Standard Normal Curve

5 Must Know Facts For Your Next Test

1. The area under the Standard Normal Curve represents total probability and equals 1.
2. In the context of hypothesis testing for population proportions, Z-scores are used to determine how far away a sample proportion is from the hypothesized population proportion.
3. Critical values from the Standard Normal Curve are used to establish rejection regions for null hypotheses during statistical tests.
4. The Standard Normal Curve allows for easy conversion between different normal distributions using Z-scores, facilitating comparisons across various data sets.
5. Approximately 68% of the data in a standard normal distribution lies within one standard deviation of the mean, about 95% within two standard deviations, and about 99.7% within three standard deviations.

Review Questions

• How does the Standard Normal Curve facilitate hypothesis testing for population proportions?
  • The Standard Normal Curve provides a framework for converting sample proportions into Z-scores, allowing statisticians to assess how likely it is that a sample proportion would occur under a given null hypothesis. By establishing critical values based on this curve, researchers can determine rejection regions and make informed decisions regarding their hypotheses. This process helps in understanding whether observed sample proportions significantly differ from expected population proportions.
• Compare and contrast the Standard Normal Curve with other types of distributions in terms of application in statistical analysis.
  • While the Standard Normal Curve specifically has a mean of 0 and standard deviation of 1, other distributions may have different means and standard deviations. The Standard Normal Curve is widely used for hypothesis testing and constructing confidence intervals due to its well-defined properties. In contrast, distributions like skewed or bimodal distributions might not provide reliable results in hypothesis testing without proper transformations.
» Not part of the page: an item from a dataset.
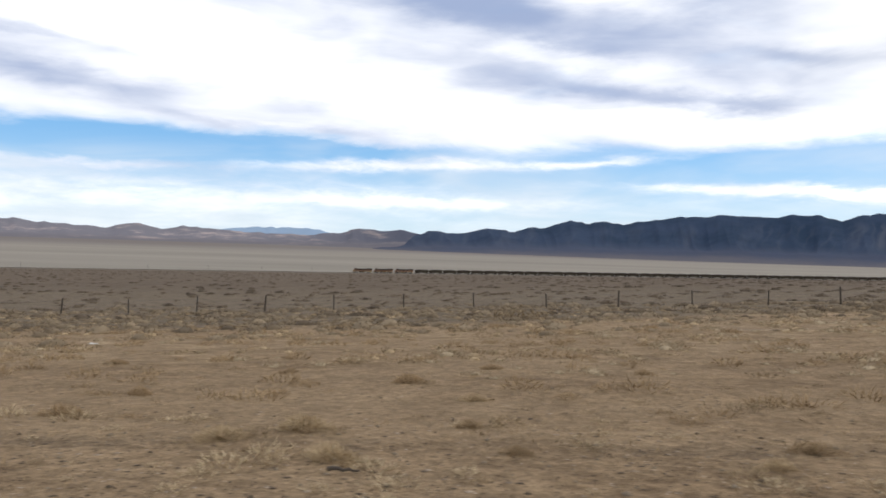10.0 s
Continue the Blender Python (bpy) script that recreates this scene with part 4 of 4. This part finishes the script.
x, y = scatter(44000, -390, 40, 5.0, 9.6, lambda x, y: np.interp(y, [5, 7.5, 9.6], [0.8, 0.6, 0.1]) * np.clip(0.5 + 0.6 * wave(x, y, 0.9, 21.0), 0.05, 1))
strew("clods", rocks, x, y, RNG.gamma(2.2, 0.009, len(x)) + 0.010, M_DARK_STONE, "fine dark clods and grit on the verge", "gravel")
x = RNG.uniform(-250, 20, 15000)
y = road_edge(x) + RNG.normal(0.02, 0.10, len(x))
strew("road_crumbs", rocks, x, y, RNG.gamma(2.0, 0.005, len(x)) + 0.008, M_TAR, "black crumbs of broken asphalt along its edge", "gravel", True)
x = RNG.uniform(-250, 20, 5200)
y = road_edge(x) - np.abs(RNG.normal(0, 1.1, len(x)))
strew("pale_chips", rocks, x, y, RNG.gamma(1.5, 0.0035, len(x)) + 0.004, M_WHITE_STONE, "small pale stone chips on the asphalt", "gravel", True)


# ---- single shrubs, stones and litter along the verge ----


def strands(arrays_):
    v, f = arrays_
    bm = bmesh.new()
    vs = [bm.verts.new(q) for q in v]
    for t in f:
        bm.faces.new([vs[i] for i in t])
    return bm


def build_shrub(mat, straw):
    kind_ = "straw-yellow" if straw else "brown"
    root = tagged(new("dry_shrub"), f"{kind_} dried-out rounded shrub on the sandy verge", "shrub", "dry shrubs on the verge")
    part("foliage", strands(tuft(1300, 0.28, 0.28, 0.09, 0.008)), mat, root)
    part("stalk", strands(blades(30, 0.3, 0.24, 0.010, 1.0)), M_BROWN, root)
    tagged(part("leaf_litter", strands(blades(90, 0.95, 0.07, 0.010, 1.6)), mat, root), kind="stuff")
    return root


def plant(kinds, places, size):
    rng = random.Random(3)
    for i, (x, y) in enumerate(places):
        m = Matrix.Translation(at(x, y, -0.01)) @ pose(0, 0, 0, 0, 0, rng.uniform(0, 360))
        src = kinds[i % len(kinds)]
        s = size * rng.uniform(0.75, 1.3) * (1.1 if x < -300 else 1.0)
        if src.get("set") is None:
            src["set"] = 1
            ob = src
            ob.matrix_basis = m
        else:
            ob = copy_thing(src, m)
        ob.scale = (s * rng.uniform(1.0, 1.4), s, s * rng.uniform(0.9, 1.2))


STRAW_AT = [(-77.56, 5.25), (-78.0, 5.16), (-140.2, 5.1), (-125.8, 5.12), (-126.7, 6.6), (-155.6, 5.5), (-171.7, 5.6), (-295.5, 7.0), (-296.9, 6.5), (-278.6, 7.05),
            (-261.4, 6.3), (-325.3, 11.2), (-327.0, 8.25), (-327.7, 7.75), (-326.4, 6.85), (-322.7, 6.75)]
BROWN_AT = [(-115.2, 19.3), (-118.3, 19.7), (-127.5, 6.0), (-138.1, 6.9), (-156.4, 5.4), (-155.9, 7.5), (-175.3, 6.8), (-31.15, 7.15), (-30.1, 6.3), (-27.15, 8.3),
            (-28.5, 6.0), (-2.3, 5.0), (-262.6, 6.6), (-260.2, 6.4), (-258.1, 6.9), (-279.9, 6.2), (-276.0, 7.2), (-292.6, 9.7), (-311.0, 7.9), (-310.7, 6.3),
            (-307.1, 9.2), (-317.6, 14.4), (-328.9, 14.9), (-326.4, 12.9), (-322.35, 14.65), (-330.2, 9.3), (-330.1, 11.2), (-325.3, 8.7), (-324.8, 7.2), (-322.1, 7.5),
            (-325.1, 15.3), (-332.9, 16.2)]
plant([build_shrub(M_GOLD, True) for _ in range(3)], STRAW_AT, 0.50)
plant([build_shrub(M_VERGE, False) for _ in range(3)], BROWN_AT, 0.50)


def build_stone(x, y, size, seed):
    bm = lump(seed, 0.55)
    bmesh.ops.subdivide_edges(bm, edges=bm.edges[:], cuts=1, use_grid_fill=True)
    r = random.Random(seed)
    for v in bm.verts:
        v.co *= size * r.uniform(0.93, 1.07)
    ob = part("stone", bm, M_DARK_STONE)
    ob.location = at(x, y, size * 0.06)
    tagged(ob, "dark rough stone lying on the sand", "stone", "stones on the verge")


STONES_AT = [(-72.5, 21.8), (-67.7, 16.1), (-78.1, 6.8), (-128.2, 8.6), (-125.9, 13.0), (-126.1, 11.9), (-126.4, 12.8), (-130.6, 13.4),
             (-130.9, 11.9), (-130.4, 12.9), (-158.8, 9.7), (-158.6, 9.9), (-159.0, 9.6), (-158.1, 9.1), (-186.8, 14.3), (-249.9, 12.4),
             (-249.4, 12.3), (-257.5, 8.4), (-293.0, 9.6), (-32.8, 6.2), (-27.8, 6.1), (0.9, 21.7)]
for i, (x, y) in enumerate(STONES_AT):
    build_stone(x, y, random.Random(i).uniform(0.12, 0.24) * (0.72 if y > 11 else 0.62), i)


def build_litter(x, y, size, seed):
    """A crumpled scrap of pale sheet."""
    r = random.Random(seed)
    bm = bmesh.new()
    bmesh.ops.create_grid(bm, x_segments=5, y_segments=4, size=0.5)
    for v in bm.verts:
        v.co = Vector((v.co.x * size * 1.5, v.co.y * size * 0.8, 0)) + Vector((r.uniform(-1, 1), r.uniform(-1, 1), r.uniform(0, 1.6))) * size * 0.11
    bmesh.ops.solidify(bm, geom=bm.faces[:], thickness=0.006)
    ob = part("litter", bm, M_LITTER)
    ob.matrix_world = Matrix.Translation(at(x, y, 0.02)) @ pose(0, 0, 0, 0, 0, r.uniform(-40, 40))
    tagged(ob, "crumpled scrap of pale litter on the ground", "litter", "scraps of litter")


LITTER_AT = [(-241.5, 8.8, 0.09), (-240.4, 9.1, 0.08), (-239.3, 9.0, 0.10), (-239.0, 8.9, 0.07), (-238.6, 8.8, 0.08), (-238.2, 8.1, 0.12), (-237.4, 7.9, 0.10), (-236.95, 8.2, 0.16), (-237.05, 8.0, 0.09),
             (-236.3, 7.1, 0.13), (-236.3, 6.5, 0.16), (-244.0, 12.6, 0.08), (-243.4, 14.2, 0.08), (-246.7, 14.3, 0.08), (-245.6, 15.2, 0.09), (-243.6, 12.8, 0.07), (-337.8, 24.7, 0.20),
             (-190.4, 7.6, 0.07), (-31.9, 14.5, 0.08), (-310.7, 5.95, 0.055), (-310.2, 6.1, 0.05), (-280.2, 6.7, 0.06)]
for i, (x, y, size) in enumerate(LITTER_AT):
    build_litter(x, y, size, i)


def build_block():
    """A chipped pale block on the asphalt; a dark slab paints in its shaded end."""
    x, y = -75.9, 4.27
    root = tagged(new("concrete_block"), "small chipped concrete block lying on the asphalt", "block")
    root.matrix_world = Matrix.Translation((x, y, float(road_z(x)) + 0.01)) @ pose(0, 0, 0, 0, 0, -8) @ Matrix.Diagonal((0.85, 0.85, 0.85, 1))
    bm = bmesh.new()
    box(bm, -0.062, 0.062, -0.04, 0.04, 0.0, 0.07, 0.010)
    r = random.Random(2)
    for v in bm.verts:
        v.co += Vector((r.uniform(-1, 1), r.uniform(-1, 1), r.uniform(-0.4, 0.4))) * 0.006
    part("body", bm, M_BLOCK, root)
    bm = bmesh.new()
    box(bm, -0.072, -0.060, -0.034, 0.034, 0.005, 0.064, 0.004)
    part("shaded_end", bm, M_DARK_STONE, root, "dark slab that paints in the block's shaded end")


build_block()


def build_stick(x, y, length, turn_, seed):
    r = random.Random(seed)
    bm = bmesh.new()
    n = 6
    pts = [Vector(((i / n - 0.5) * length, r.uniform(-0.012, 0.012), 0.02 + r.uniform(0, 0.03))) for i in range(n + 1)]
    for i in range(n):
        rod(bm, pts[i], pts[i + 1], 0.02 - 0.002 * i, 6, 0.02 - 0.002 * (i + 1))
    bmesh.ops.remove_doubles(bm, verts=bm.verts, dist=0.002)
    ob = part("driftwood", bm, M_WOOD)
    z = max(float(ground_z(x, y)), float(road_z(x)) if y < 5.0 else -99)
    ob.matrix_world = Matrix.Translation((x, y, z)) @ pose(0, 0, 0, 0, 0, turn_)
    tagged(ob, "dark weathered stick lying on the ground", "stick", "sticks on the verge")


for i, (x, y, ln, tn) in enumerate([(-75.9, 4.75, 0.22, 4), (-67.3, 12.3, 0.22, 5), (-291.3, 8.4, 0.2, -25), (-275.4, 7.0, 0.24, 0), (-61.3, 11.1, 0.3, -10),
                                    (-326.2, 6.3, 0.26, 8)]):
    build_stick(x, y, ln, tn, i)


def build_coil():
    """Loose, flattened loops of dark tyre tread strung out over the sand."""
    bm = bmesh.new()
    for cx, cy, long, wide, turn in ((-0.12, 0.34, 0.13, 0.07, 0.10), (0.08, 0.20, 0.15, 0.10, -0.12), (0.12, -0.20, 0.16, 0.08, 0.06)):
        last = None
        for i in range(27):
            a = i * 0.26
            px = long * math.cos(a) * (1 + 0.06 * math.sin(i * 1.7))
            py = wide * math.sin(a) * (1 + 0.25 * math.sin(i * 0.9))
            p = Vector((cx + px * math.cos(turn) - py * math.sin(turn), cy + px * math.sin(turn) + py * math.cos(turn), 0.012 + 0.010 * math.sin(i * 0.8) ** 2))
            if last is not None:
                rod(bm, last, p, 0.010, 5)
            last = p
    for p, q in (((-0.26, 0.38, 0.012), (0.06, 0.28, 0.012)), ((-0.06, 0.22, 0.012), (0.24, 0.10, 0.012))):
        rod(bm, Vector(p), Vector(q), 0.007, 5)
    ob = part("tread_loops", bm, M_BLACK)
    ob.location = at(-41.9, 9.2)
    tagged(ob, "loose loops of dark tyre tread on the sand", "rope")


build_coil()


def build_heap(x, y, w_, h_, seed):
    """A heap of dead brush caught by the fence."""
    root = tagged(new("brush_heap"), "dark heap of dead brush near the fence", "brush heap", "heaps of brush")
    root.location = at(x, y)
    v, f = clump(420, w_, h_, 0.06)
    bm = bmesh.new()
    vs = [bm.verts.new(q) for q in v]
    for t in f:
        bm.faces.new([vs[i] for i in t])
    tagged(part("dead_brush", bm, M_BROWN, root), kind="stuff")
    tagged(part("dead_grass", strands(blades(60, w_ * 1.4, h_ * 0.7, 0.03, 0.8)), M_BROWN, root), kind="stuff")


build_heap(-279.7, 55.6, 0.6, 0.6, 1)
build_heap(-323.5, 42.4, 2.4, 0.6, 2)

# low brown clumps over the sand by the first stretch of the road
clumps = [tuft(110, 0.30, 0.13, 0.07, 0.014, dense=0.45) for _ in range(6)]
x, y = scatter(520, -75, 60, 14.5, 30, lambda x, y: np.clip(0.25 + 0.9 * wave(x, y, 4.0, 31.0), 0.03, 1))
strew("brown_clumps", clumps, x, y, RNG.gamma(5.0, 0.15, len(x)).clip(0.3, 1.3), M_BRUSH, "low brown clumps of dead weeds on the sand", "weed")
Understanding these differences is crucial for selecting the appropriate statistical methods.
• Evaluate the significance of the Central Limit Theorem in relation to the Standard Normal Curve when analyzing sample means.
  • The Central Limit Theorem plays a vital role by stating that as sample sizes increase, the sampling distribution of sample means approaches a normal distribution regardless of the population's shape. This means that even if the original data isn't normally distributed, we can still apply techniques involving the Standard Normal Curve for hypothesis testing and constructing confidence intervals for sample means. This relationship underpins much of inferential statistics, ensuring that statistical methods remain valid even with non-normal populations.